Everything in the ensemble is made of cycles, from tiny cycles like the lowly kethuk kettle gong that rings every two beats in a buburan form to massive cycles like the ringing of the gong every 256 beats in a gendhing. All of these overlap behind a “skeletal” melody played by the balungan instruments. Atop this, several elaborating instruments follow patterns and tell their own story of the balungan, all playing “faster” to the western ear. The Javanese concept of time differs as well, though. Instead of instruments playing “faster” or “slower, time is thought to stretch like molasses, allowing more of the melody in the same space. Faster instruments are instead denser -- instead of the music slowing down, it seems to open up.

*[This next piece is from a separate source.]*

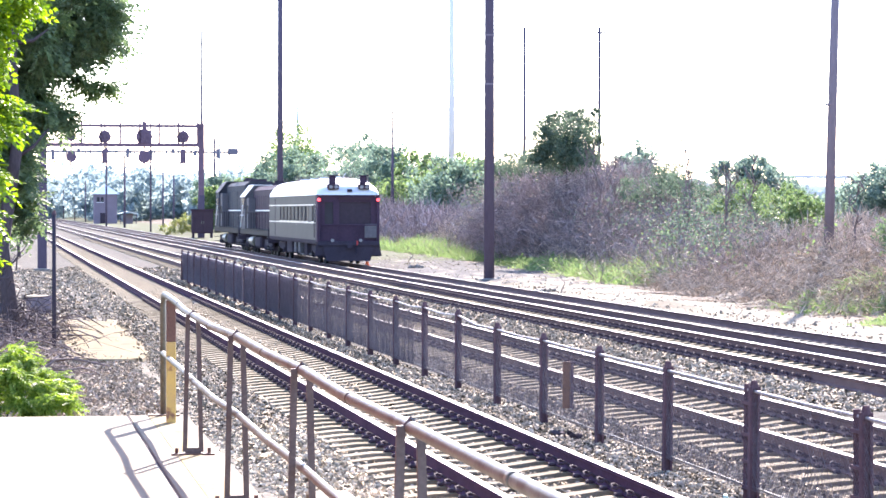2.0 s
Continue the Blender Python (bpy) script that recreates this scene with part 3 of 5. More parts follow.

I didn’t know any of this when I first started playing Gamelan though -- I didn’t even know we had a set until a composition teacher told me I should take the course for credit. I did so begrudgingly. I also began Yoga for the first time that same semester and noticed immediate similarities. Just as I began with simple poses in Yoga, I started playing balungan melodies. As I moved on towards more strenuous poses (the kind that you’d be embarrassed to do in front of your family), I moved onto bonang, my first elaborating instrument. Playing bonang panerus is a step up both mentally and physically: not only did I have to play four notes in the space of each melodic note, but the gongs were arranged in anything but a scale and I had to stretch my arms in all kinds of directions to play.

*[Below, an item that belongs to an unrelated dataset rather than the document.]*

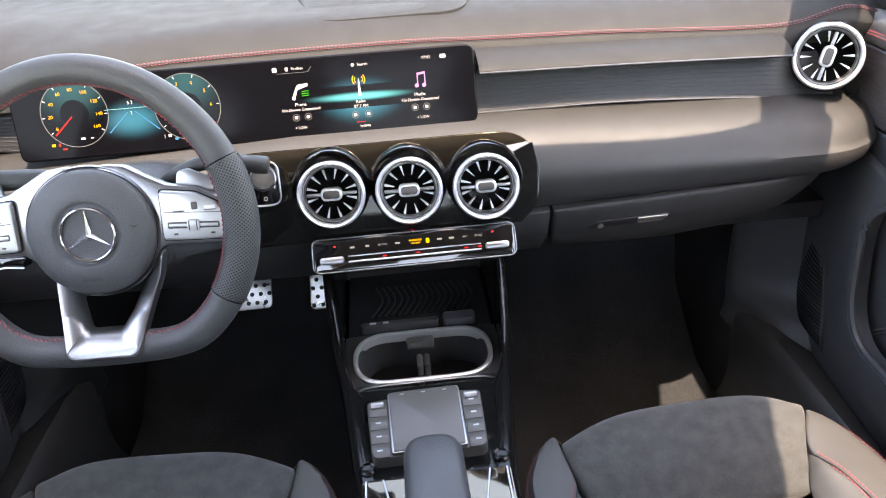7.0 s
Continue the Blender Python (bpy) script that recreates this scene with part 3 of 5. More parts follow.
# climate bar
CB = facing((0.002, -0.194, 0.5735), (0, -0.76, 0.65), (1, 0, 0))
cl = part("climate_bar", plate(rect(0.270, 0.044, 0.010), 0.03, CB, 0.003), GLOSS, dash, "gloss climate control bar with chrome toggles")
part("bar_rim", frame_ring(rect(0.2715, 0.0455, 0.0105), 0.0013, 0.003, CB, lift=0.0006), DARK_SATIN, cl)
part("rail", tube([CB @ Vector((-0.088, -0.0105, 0.002)), CB @ Vector((0.088, -0.0105, 0.002))], 0.0014, 8, 6), SATIN, cl)
part("rail", tube([CB @ Vector((-0.088, -0.0030, 0.002)), CB @ Vector((0.088, -0.0030, 0.002))], 0.0010, 6, 6), SATIN, cl)
for s in (-1, 1):
    part("toggle", plate(rect(0.032, 0.0095, 0.0045), 0.006, CB @ Matrix.Translation((s * 0.1095, -0.007, 0.005)), 0.0028), SATIN, cl, "knurled chrome toggle")
    part("dot", plate(rect(0.0036, 0.0018, 0.0008), 0.0006, CB @ Matrix.Translation((s * 0.105, 0.0115, 0.0006))), UI_RED, cl)
for x in np.arange(-0.07, 0.08, 0.02):
    part("key", plate(rect(0.0185, 0.006, 0.001), 0.002, CB @ Matrix.Translation((x, -0.0068, 0.0012)), 0.0005), GLOSS, cl)
for x, w, mat in ((-0.082, 0.009, UI_GREY), (-0.062, 0.007, UI_GREY), (-0.022, 0.009, UI_GREY), (0.034, 0.010, UI_GREY), (0.050, 0.010, UI_GREY)):
    part("key_mark", plate(rect(w * 0.7, 0.0024, 0.0008), 0.0006, CB @ Matrix.Translation((x, 0.0085, 0.0006))), mat, cl)
for x, w in ((-0.042, "AUTO"), (0.068, "A/C"), (0.086, "SYNC")):
    lettering(w, 0.0042, CB @ Matrix.Translation((x, 0.0085, 0.0007)), UI_GREY, cl)
lettering("PASSENGER", 0.0034, CB @ Matrix.Translation((0.002, 0.0100, 0.0007)), UI_AMBER, cl)
lettering("AIR BAG", 0.0034, CB @ Matrix.Translation((0.002, 0.0062, 0.0007)), UI_AMBER, cl)
part("airbag_lamp", plate(rect(0.0045, 0.0065, 0.002), 0.0006, CB @ Matrix.Translation((0.018, 0.0082, 0.0007))), UI_AMBER, cl)
for x in (-0.040, 0.004, 0.068, 0.086):
    part("red_lamp", plate(rect(0.0058, 0.0016, 0.0007), 0.0006, CB @ Matrix.Translation((x, -0.0068, 0.0020))), UI_RED, cl)
part("hazard_lamp", plate(outline([(-0.004, -0.002), (0.004, -0.002), (0, 0.004)]), 0.0006, GP @ Matrix.Translation((0.001, -0.0575, 0.004))), UI_RED, dash)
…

Three semesters later, elaborating instruments still work beautifully like Yoga. Instead of being “virtuosic,” like the entirety of my conservatory studies, the difficulty helps me begin to lose my identity in the group and let me center myself. It’s become a way of life for me, and changed the way I view everything around me. It brought me into contact with Shansi, a program promoting cross-cultural interactions between Oberlin and much of Asia. It helped me realize balance was the key to my personal success. Best yet, it changed the way I compose, and more importantly, the way I listen to everything around me. Gamelan doesn’t fall in the specific realm of the Conservatory or the College -- it doesn’t even reside in an academic building. But somehow it seems to fit in, next to the co-op and Asia House apartments: it’s something genuinely Oberlin, and a part of our everyday lives.